どのような商標を登録出願すればよいのか、どのような商品やサービスを指定しなければならないのかは大変分かりにくいと思いますので、まずは弊所へ遠慮無くお問い合わせください。 -
02商標登録出願するとどれぐらいの期間で登録されますか?商標
- 商標を特許庁へ登録出願しても、直ぐには登録されません。特許庁で商標が登録されるための要件を満たしているかについて審査を受ける必要があります。ただし、特許と異なり、審査は自動的に開始されます。そして、特許行政年次報告書によれば、登録出願してから平均11ヶ月程度で登録されます。また、場合によっては審査の速度を上げるための早期審査制度を利用することも可能です。その場合、登録出願してから3ヶ月程度で登録することも可能です。 商標はビジネスで頻繁に使用するものなので、できるだけ早く登録した方が好ましいです。そのために弊所では、早期審査制度の利用をお客様にお薦めしています。
-
03商標登録出願するとどれぐらいの割合で登録されますか?商標
- 商標も色々な要件を満たさないと登録されません。要件を満たさない商標は特許庁の審査において拒絶されます。特許行政年次報告書によれば、2019年には登録出願の件数が190,773件であったのに対して、109,859件の商標が登録されているので、登録出願された商標のうち約6割弱が登録されています。特許や意匠に比べて登録率が低いので、商標は登録されにくいのではと考えられるかもしれませんが、商標はダメ元や悪意をもって出願されることが多く(例えば、一時話題になった「PPAP」もその類いです)、結果として、拒絶される登録出願が多いだけで、正しく準備をして登録出願すれば、余り拒絶されません。

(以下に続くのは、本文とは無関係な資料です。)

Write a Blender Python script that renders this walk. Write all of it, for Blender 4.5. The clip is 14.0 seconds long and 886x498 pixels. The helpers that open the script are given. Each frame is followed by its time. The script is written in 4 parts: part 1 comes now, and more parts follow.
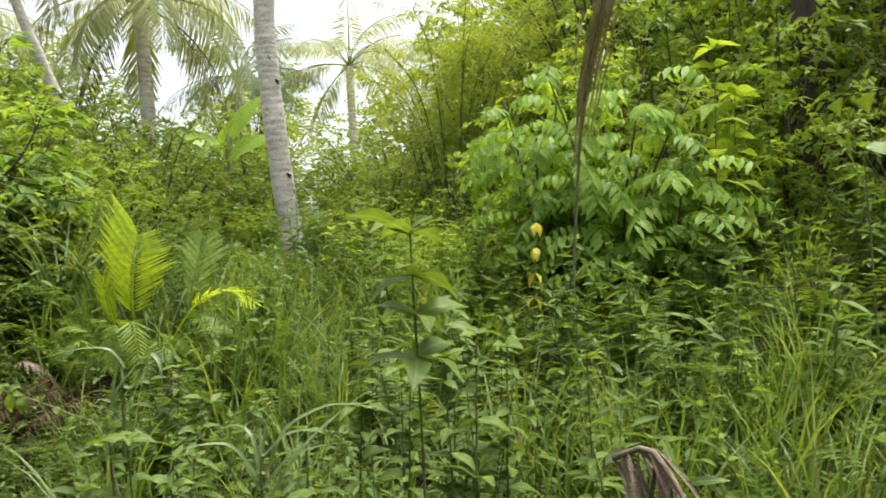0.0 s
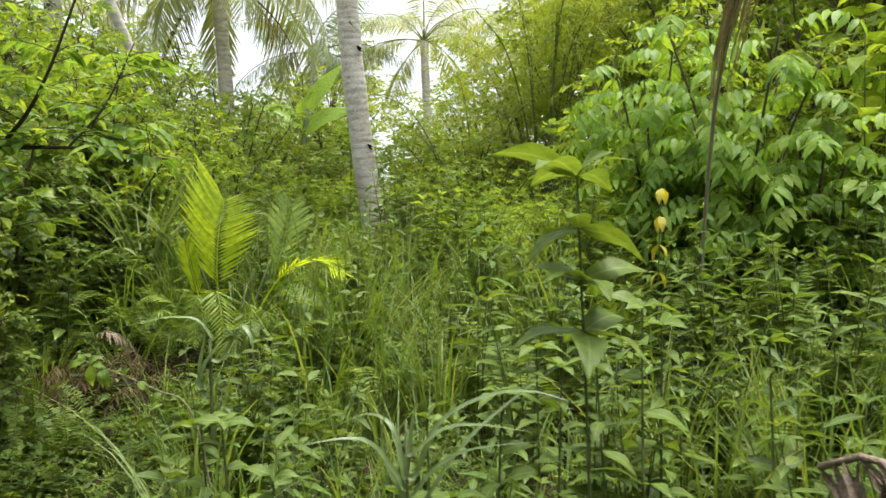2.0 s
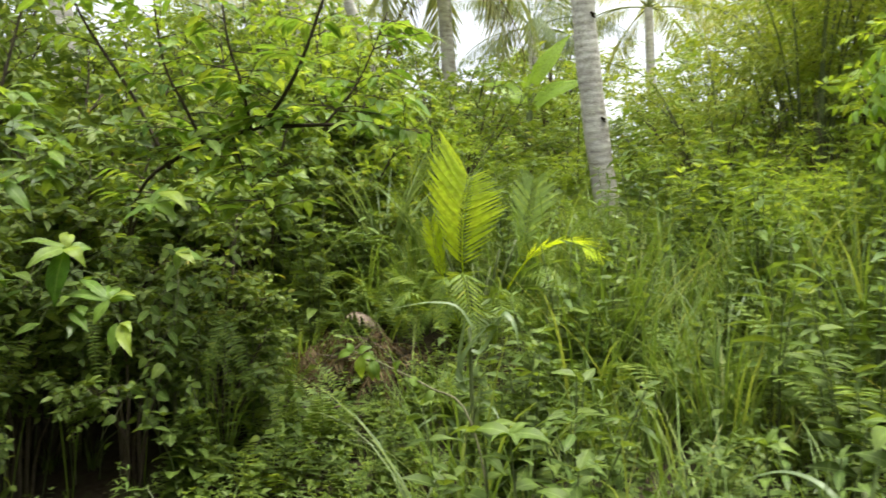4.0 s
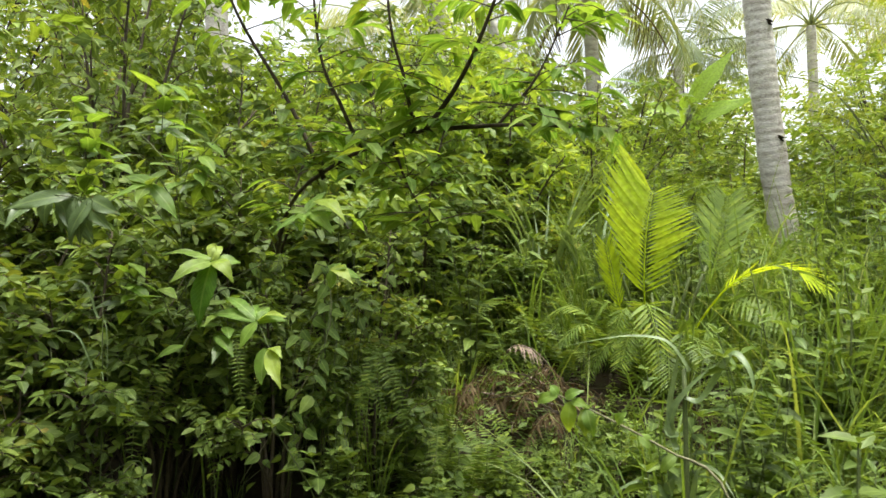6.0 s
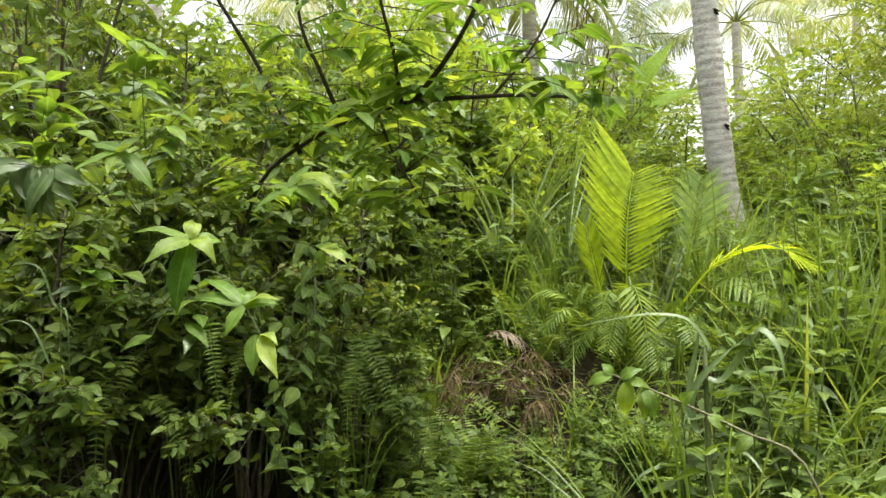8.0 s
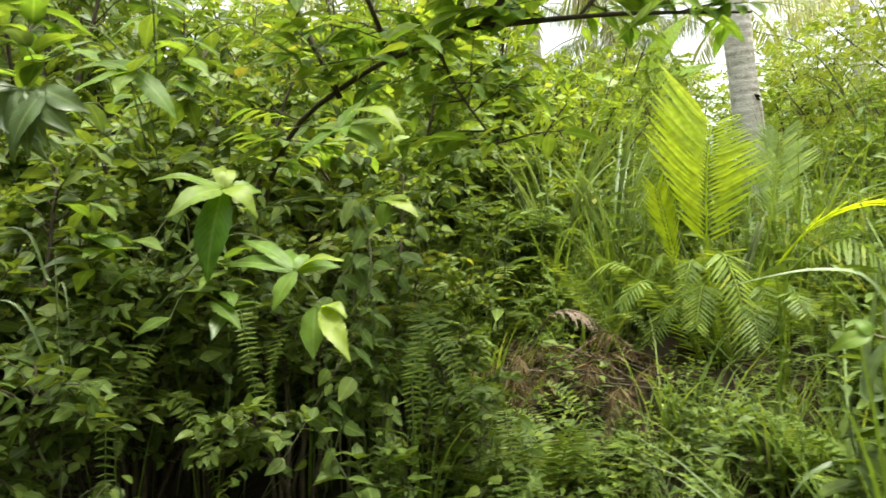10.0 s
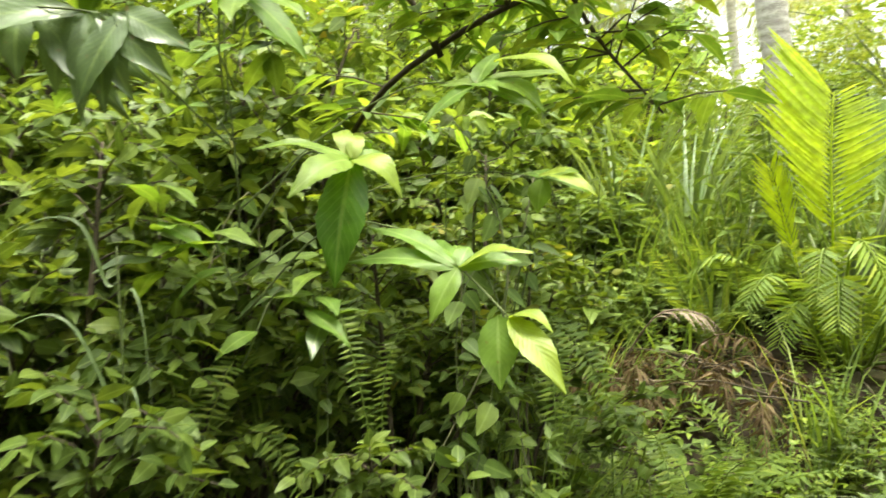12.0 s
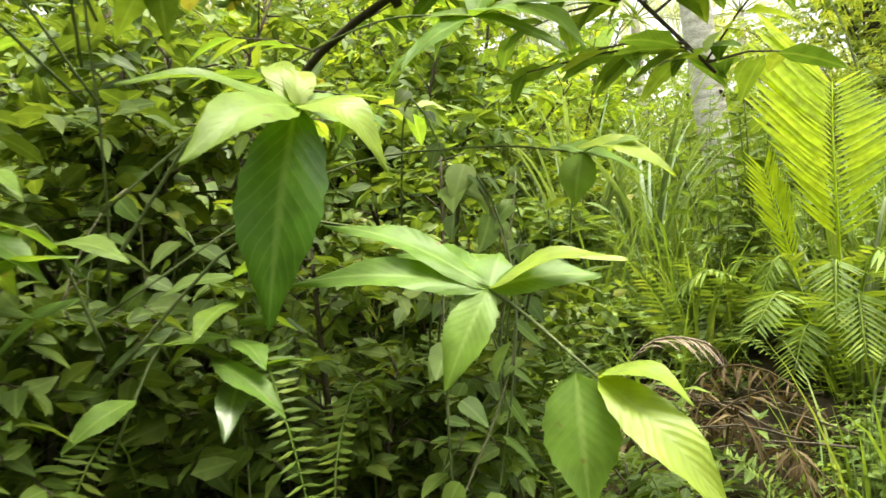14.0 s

なお、商標が登録される要件の1つに、既に登録されている商標と同じものではなく且つ類似するものではないという要件がありますが、既に登録されている商標と同じか類似するものが存在するか否かの調査は比較的安価に行うことができるため、弊所では、登録出願前の調査をお客様にお薦めしています。 -
04商標登録出願するとどれぐらいの費用がかかりますか?商標
- 登録出願するためには商標を記した願書が必要ですが、特許出願のような明細書を作成する必要がありません。したがって、その分、商標登録出願の費用は特許出願の費用よりも安価です。但し、商標を使用する商品やサービスの数(正確には商品やサービスの区分の数)が増えると、その分、商標登録出願の費用は高くなります。弊所での商標登録出願の費用の実績は、特許庁へ納める所定の費用と弁理士費用を合わせて約4万円~約18万円となります。そして、商標が要件を満たして登録査定を受けた場合、商標を登録するために、約5~20万円の費用が必要となります。また、登録出願前の調査を行う場合、別途、約2~4万円の費用が必要となります。
なお、特許出願と異なり、商標登録出願は特許庁へ審査を請求する必要がないため、その費用が不要です。また、登録出願前の調査を行って既に登録されている商標と同じか類似するものの登録出願を避けるようにすれば、審査において拒絶されることが殆ど無いため、特許出願のように意見書・補正書の提出費用が発生することも殆どありません。 -
05商標登録されると権利はどれぐらいの期間維持することができますか?商標
- 商標権は、商標が登録されてから10年間維持することができます。ただし、特許権や意匠権と異なり、10年毎に登録料を納付すれば、次の10年間も商標権を維持することができます。したがって、商標権を実質永久的に維持することも可能です。